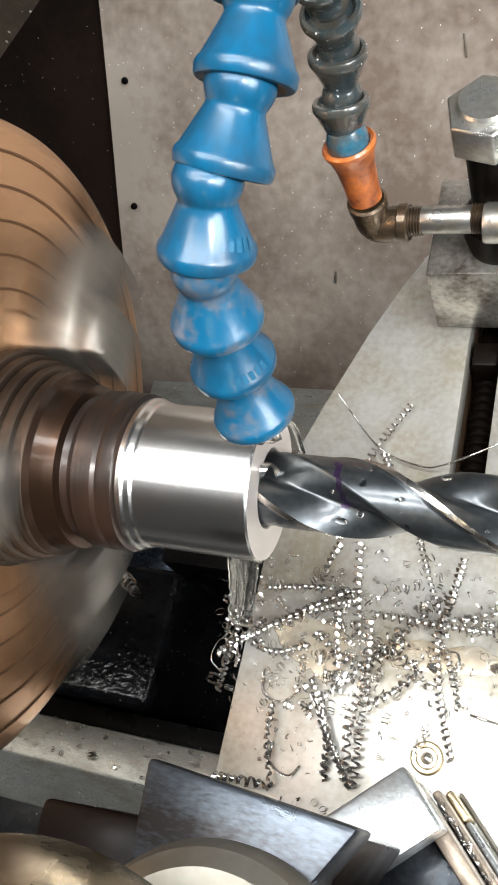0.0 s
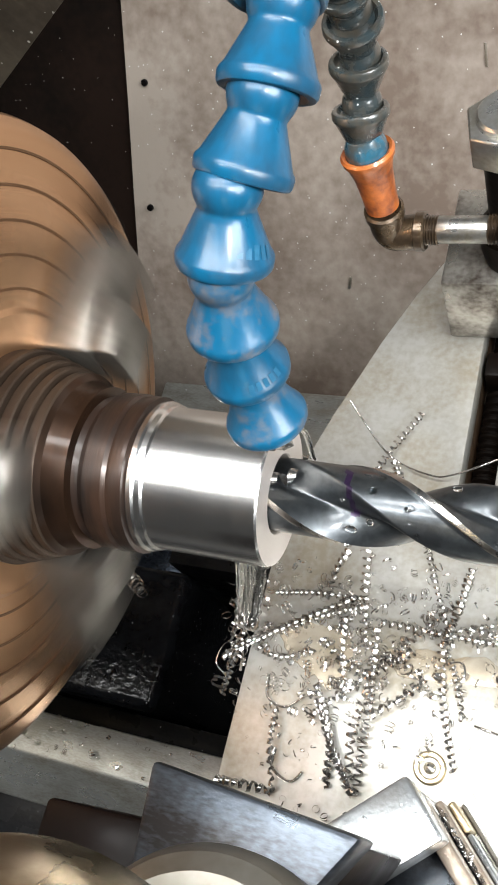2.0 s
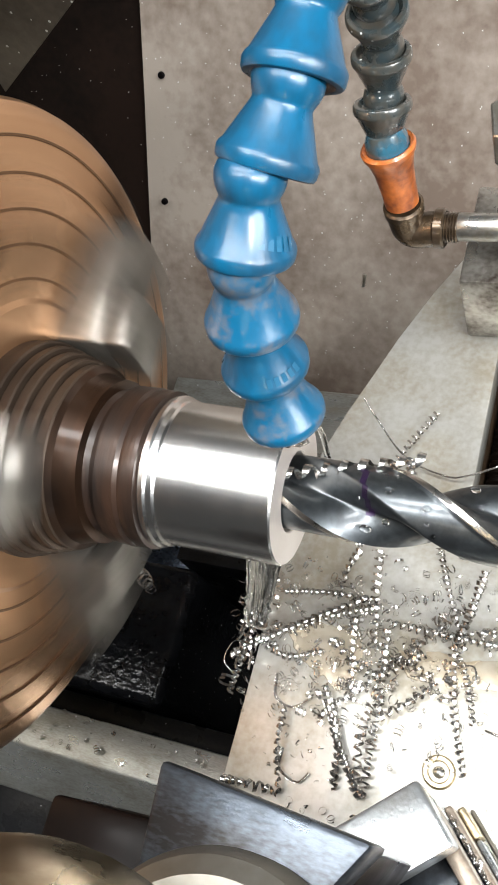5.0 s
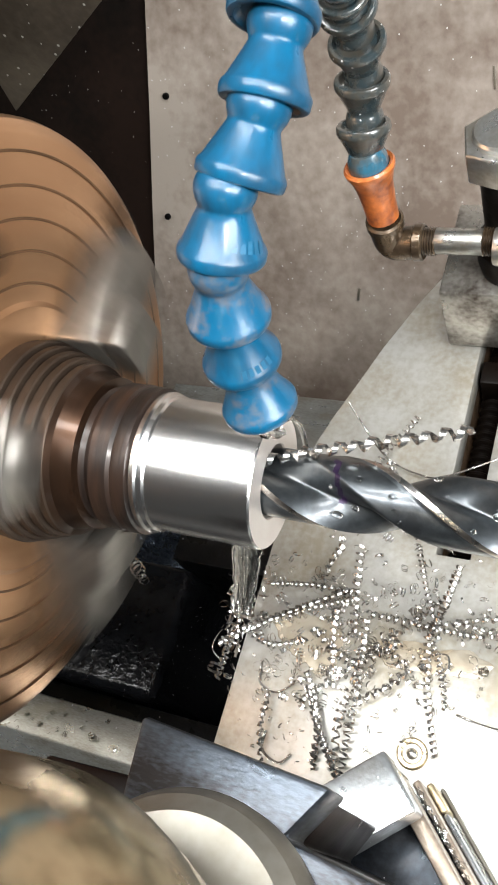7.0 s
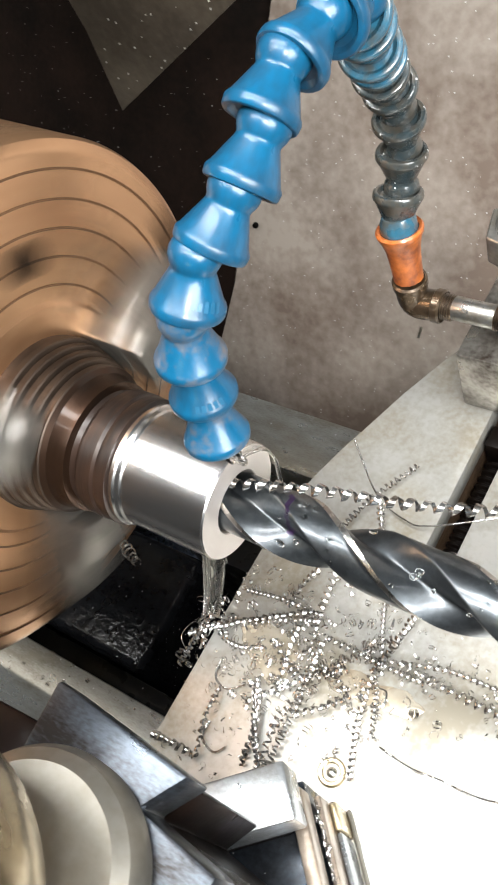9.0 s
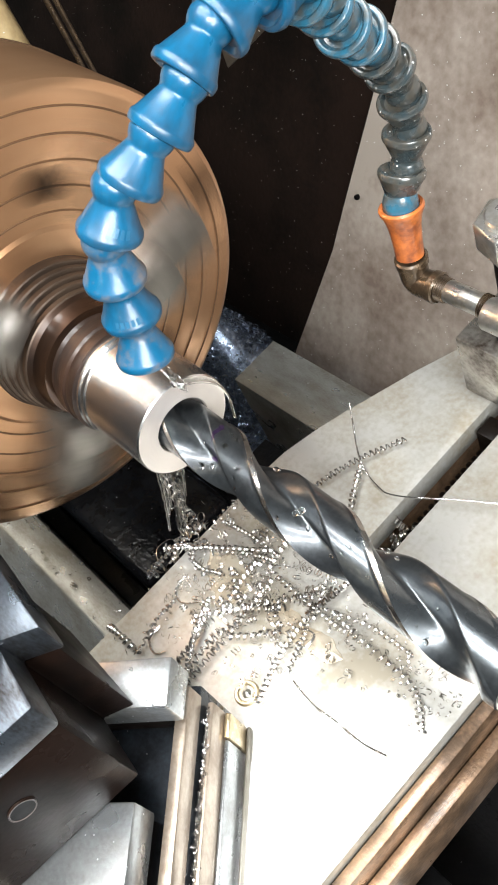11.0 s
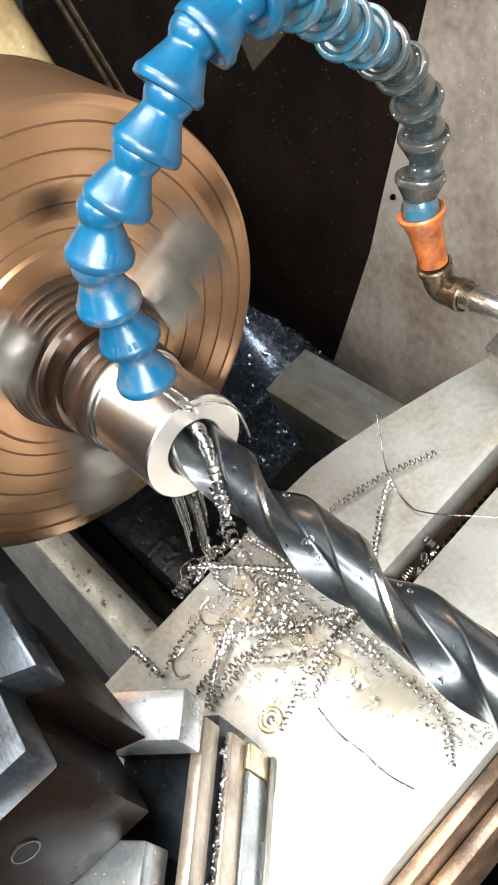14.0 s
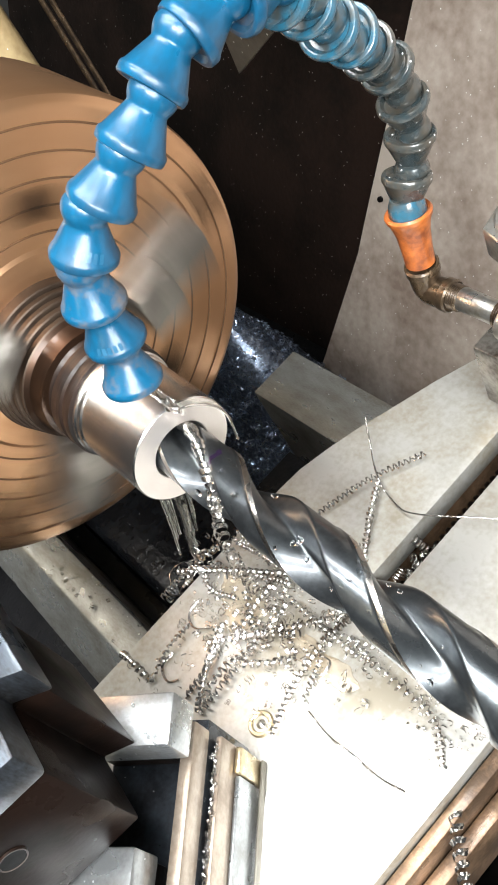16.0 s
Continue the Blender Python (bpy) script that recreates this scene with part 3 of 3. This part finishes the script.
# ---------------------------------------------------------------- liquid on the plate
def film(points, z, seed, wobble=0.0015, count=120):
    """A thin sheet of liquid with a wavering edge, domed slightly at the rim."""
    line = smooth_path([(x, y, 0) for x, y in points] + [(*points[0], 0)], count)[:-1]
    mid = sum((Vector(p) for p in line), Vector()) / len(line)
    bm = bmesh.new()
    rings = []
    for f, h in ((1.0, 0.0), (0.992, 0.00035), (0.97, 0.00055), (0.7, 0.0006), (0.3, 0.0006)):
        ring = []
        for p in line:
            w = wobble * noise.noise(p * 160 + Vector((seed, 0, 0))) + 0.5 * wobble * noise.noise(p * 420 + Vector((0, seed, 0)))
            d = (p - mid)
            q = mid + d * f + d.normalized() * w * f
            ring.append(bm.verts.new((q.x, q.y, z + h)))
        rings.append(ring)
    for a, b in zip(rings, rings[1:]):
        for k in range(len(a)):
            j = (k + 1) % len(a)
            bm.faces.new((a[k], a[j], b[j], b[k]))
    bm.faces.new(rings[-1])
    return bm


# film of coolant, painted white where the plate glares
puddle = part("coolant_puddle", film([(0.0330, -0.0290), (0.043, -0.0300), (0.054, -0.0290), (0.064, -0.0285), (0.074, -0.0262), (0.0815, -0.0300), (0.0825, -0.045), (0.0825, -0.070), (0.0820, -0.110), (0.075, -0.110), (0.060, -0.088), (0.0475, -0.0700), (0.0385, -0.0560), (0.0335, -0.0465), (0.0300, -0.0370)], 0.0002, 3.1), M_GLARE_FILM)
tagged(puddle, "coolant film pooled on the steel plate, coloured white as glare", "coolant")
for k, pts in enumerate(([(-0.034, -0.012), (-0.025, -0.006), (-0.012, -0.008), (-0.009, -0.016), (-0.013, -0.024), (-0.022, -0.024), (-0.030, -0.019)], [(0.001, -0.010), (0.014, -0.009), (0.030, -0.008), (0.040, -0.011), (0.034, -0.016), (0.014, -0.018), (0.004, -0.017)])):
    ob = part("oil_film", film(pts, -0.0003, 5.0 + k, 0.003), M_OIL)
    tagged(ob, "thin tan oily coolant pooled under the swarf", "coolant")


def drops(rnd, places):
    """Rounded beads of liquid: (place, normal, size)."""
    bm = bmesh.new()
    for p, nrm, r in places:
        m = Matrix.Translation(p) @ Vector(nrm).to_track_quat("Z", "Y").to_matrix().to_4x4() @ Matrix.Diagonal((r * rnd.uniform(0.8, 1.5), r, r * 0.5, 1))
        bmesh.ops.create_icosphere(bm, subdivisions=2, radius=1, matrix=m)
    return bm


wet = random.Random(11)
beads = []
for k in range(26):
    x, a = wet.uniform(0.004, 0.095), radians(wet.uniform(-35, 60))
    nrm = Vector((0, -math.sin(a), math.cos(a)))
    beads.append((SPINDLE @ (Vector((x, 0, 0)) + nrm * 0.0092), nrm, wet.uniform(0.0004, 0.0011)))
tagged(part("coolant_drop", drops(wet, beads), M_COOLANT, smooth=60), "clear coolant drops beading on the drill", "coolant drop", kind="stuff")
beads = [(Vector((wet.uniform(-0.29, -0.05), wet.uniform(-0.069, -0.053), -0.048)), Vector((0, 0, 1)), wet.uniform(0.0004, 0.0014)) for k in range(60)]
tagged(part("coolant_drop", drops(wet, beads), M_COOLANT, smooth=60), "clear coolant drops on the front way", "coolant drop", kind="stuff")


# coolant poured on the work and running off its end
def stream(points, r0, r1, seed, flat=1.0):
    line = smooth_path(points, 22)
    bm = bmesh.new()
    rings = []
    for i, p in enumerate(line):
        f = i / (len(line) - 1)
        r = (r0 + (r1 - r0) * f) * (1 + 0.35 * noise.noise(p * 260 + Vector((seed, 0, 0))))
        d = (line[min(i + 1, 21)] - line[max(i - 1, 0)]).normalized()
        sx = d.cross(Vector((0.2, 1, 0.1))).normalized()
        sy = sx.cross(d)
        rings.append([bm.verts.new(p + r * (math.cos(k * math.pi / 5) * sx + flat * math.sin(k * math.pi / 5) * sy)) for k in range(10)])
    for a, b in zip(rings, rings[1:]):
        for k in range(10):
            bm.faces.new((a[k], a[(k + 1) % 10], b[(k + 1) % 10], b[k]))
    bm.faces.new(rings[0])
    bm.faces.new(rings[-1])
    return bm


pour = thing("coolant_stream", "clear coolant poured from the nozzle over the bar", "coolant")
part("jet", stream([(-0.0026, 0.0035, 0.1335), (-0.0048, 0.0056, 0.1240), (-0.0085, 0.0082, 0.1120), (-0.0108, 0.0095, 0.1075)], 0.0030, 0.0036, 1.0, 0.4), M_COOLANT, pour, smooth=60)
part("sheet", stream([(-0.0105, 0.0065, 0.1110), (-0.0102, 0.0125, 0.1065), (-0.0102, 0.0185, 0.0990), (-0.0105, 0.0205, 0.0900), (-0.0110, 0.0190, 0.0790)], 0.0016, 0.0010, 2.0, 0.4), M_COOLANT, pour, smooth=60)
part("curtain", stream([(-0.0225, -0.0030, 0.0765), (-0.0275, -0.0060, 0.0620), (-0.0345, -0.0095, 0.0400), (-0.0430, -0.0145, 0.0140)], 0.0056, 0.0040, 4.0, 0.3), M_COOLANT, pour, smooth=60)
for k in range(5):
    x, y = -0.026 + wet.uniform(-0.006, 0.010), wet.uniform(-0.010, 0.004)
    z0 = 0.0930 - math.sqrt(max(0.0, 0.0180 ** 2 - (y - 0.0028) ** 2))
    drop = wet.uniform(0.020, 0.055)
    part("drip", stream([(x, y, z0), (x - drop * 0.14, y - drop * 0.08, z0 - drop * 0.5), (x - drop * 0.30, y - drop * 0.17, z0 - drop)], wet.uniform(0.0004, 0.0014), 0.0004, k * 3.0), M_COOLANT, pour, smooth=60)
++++
» REQUIRED TASK: Retype the data above exactly; pictures are not part of the copy.

» EXERCISE SOLUTION:
0.0 s
2.0 s
5.0 s
7.0 s
9.0 s
11.0 s
14.0 s
16.0 s
Continue the Blender Python (bpy) script that recreates this scene with part 3 of 3. This part finishes the script.
# ---------------------------------------------------------------- liquid on the plate
def film(points, z, seed, wobble=0.0015, count=120):
    """A thin sheet of liquid with a wavering edge, domed slightly at the rim."""
    line = smooth_path([(x, y, 0) for x, y in points] + [(*points[0], 0)], count)[:-1]
    mid = sum((Vector(p) for p in line), Vector()) / len(line)
    bm = bmesh.new()
    rings = []
    for f, h in ((1.0, 0.0), (0.992, 0.00035), (0.97, 0.00055), (0.7, 0.0006), (0.3, 0.0006)):
        ring = []
        for p in line:
            w = wobble * noise.noise(p * 160 + Vector((seed, 0, 0))) + 0.5 * wobble * noise.noise(p * 420 + Vector((0, seed, 0)))
            d = (p - mid)
            q = mid + d * f + d.normalized() * w * f
            ring.append(bm.verts.new((q.x, q.y, z + h)))
        rings.append(ring)
    for a, b in zip(rings, rings[1:]):
        for k in range(len(a)):
            j = (k + 1) % len(a)
            bm.faces.new((a[k], a[j], b[j], b[k]))
    bm.faces.new(rings[-1])
    return bm


# film of coolant, painted white where the plate glares
puddle = part("coolant_puddle", film([(0.0330, -0.0290), (0.043, -0.0300), (0.054, -0.0290), (0.064, -0.0285), (0.074, -0.0262), (0.0815, -0.0300), (0.0825, -0.045), (0.0825, -0.070), (0.0820, -0.110), (0.075, -0.110), (0.060, -0.088), (0.0475, -0.0700), (0.0385, -0.0560), (0.0335, -0.0465), (0.0300, -0.0370)], 0.0002, 3.1), M_GLARE_FILM)
tagged(puddle, "coolant film pooled on the steel plate, coloured white as glare", "coolant")
for k, pts in enumerate(([(-0.034, -0.012), (-0.025, -0.006), (-0.012, -0.008), (-0.009, -0.016), (-0.013, -0.024), (-0.022, -0.024), (-0.030, -0.019)], [(0.001, -0.010), (0.014, -0.009), (0.030, -0.008), (0.040, -0.011), (0.034, -0.016), (0.014, -0.018), (0.004, -0.017)])):
    ob = part("oil_film", film(pts, -0.0003, 5.0 + k, 0.003), M_OIL)
    tagged(ob, "thin tan oily coolant pooled under the swarf", "coolant")


def drops(rnd, places):
    """Rounded beads of liquid: (place, normal, size)."""
    bm = bmesh.new()
    for p, nrm, r in places:
        m = Matrix.Translation(p) @ Vector(nrm).to_track_quat("Z", "Y").to_matrix().to_4x4() @ Matrix.Diagonal((r * rnd.uniform(0.8, 1.5), r, r * 0.5, 1))
        bmesh.ops.create_icosphere(bm, subdivisions=2, radius=1, matrix=m)
    return bm


wet = random.Random(11)
beads = []
for k in range(26):
    x, a = wet.uniform(0.004, 0.095), radians(wet.uniform(-35, 60))
    nrm = Vector((0, -math.sin(a), math.cos(a)))
    beads.append((SPINDLE @ (Vector((x, 0, 0)) + nrm * 0.0092), nrm, wet.uniform(0.0004, 0.0011)))
tagged(part("coolant_drop", drops(wet, beads), M_COOLANT, smooth=60), "clear coolant drops beading on the drill", "coolant drop", kind="stuff")
beads = [(Vector((wet.uniform(-0.29, -0.05), wet.uniform(-0.069, -0.053), -0.048)), Vector((0, 0, 1)), wet.uniform(0.0004, 0.0014)) for k in range(60)]
tagged(part("coolant_drop", drops(wet, beads), M_COOLANT, smooth=60), "clear coolant drops on the front way", "coolant drop", kind="stuff")


# coolant poured on the work and running off its end
def stream(points, r0, r1, seed, flat=1.0):
    line = smooth_path(points, 22)
    bm = bmesh.new()
    rings = []
    for i, p in enumerate(line):
        f = i / (len(line) - 1)
        r = (r0 + (r1 - r0) * f) * (1 + 0.35 * noise.noise(p * 260 + Vector((seed, 0, 0))))
        d = (line[min(i + 1, 21)] - line[max(i - 1, 0)]).normalized()
        sx = d.cross(Vector((0.2, 1, 0.1))).normalized()
        sy = sx.cross(d)
        rings.append([bm.verts.new(p + r * (math.cos(k * math.pi / 5) * sx + flat * math.sin(k * math.pi / 5) * sy)) for k in range(10)])
    for a, b in zip(rings, rings[1:]):
        for k in range(10):
            bm.faces.new((a[k], a[(k + 1) % 10], b[(k + 1) % 10], b[k]))
    bm.faces.new(rings[0])
    bm.faces.new(rings[-1])
    return bm


pour = thing("coolant_stream", "clear coolant poured from the nozzle over the bar", "coolant")
part("jet", stream([(-0.0026, 0.0035, 0.1335), (-0.0048, 0.0056, 0.1240), (-0.0085, 0.0082, 0.1120), (-0.0108, 0.0095, 0.1075)], 0.0030, 0.0036, 1.0, 0.4), M_COOLANT, pour, smooth=60)
part("sheet", stream([(-0.0105, 0.0065, 0.1110), (-0.0102, 0.0125, 0.1065), (-0.0102, 0.0185, 0.0990), (-0.0105, 0.0205, 0.0900), (-0.0110, 0.0190, 0.0790)], 0.0016, 0.0010, 2.0, 0.4), M_COOLANT, pour, smooth=60)
part("curtain", stream([(-0.0225, -0.0030, 0.0765), (-0.0275, -0.0060, 0.0620), (-0.0345, -0.0095, 0.0400), (-0.0430, -0.0145, 0.0140)], 0.0056, 0.0040, 4.0, 0.3), M_COOLANT, pour, smooth=60)
for k in range(5):
    x, y = -0.026 + wet.uniform(-0.006, 0.010), wet.uniform(-0.010, 0.004)
    z0 = 0.0930 - math.sqrt(max(0.0, 0.0180 ** 2 - (y - 0.0028) ** 2))
    drop = wet.uniform(0.020, 0.055)
    part("drip", stream([(x, y, z0), (x - drop * 0.14, y - drop * 0.08, z0 - drop * 0.5), (x - drop * 0.30, y - drop * 0.17, z0 - drop)], wet.uniform(0.0004, 0.0014), 0.0004, k * 3.0), M_COOLANT, pour, smooth=60)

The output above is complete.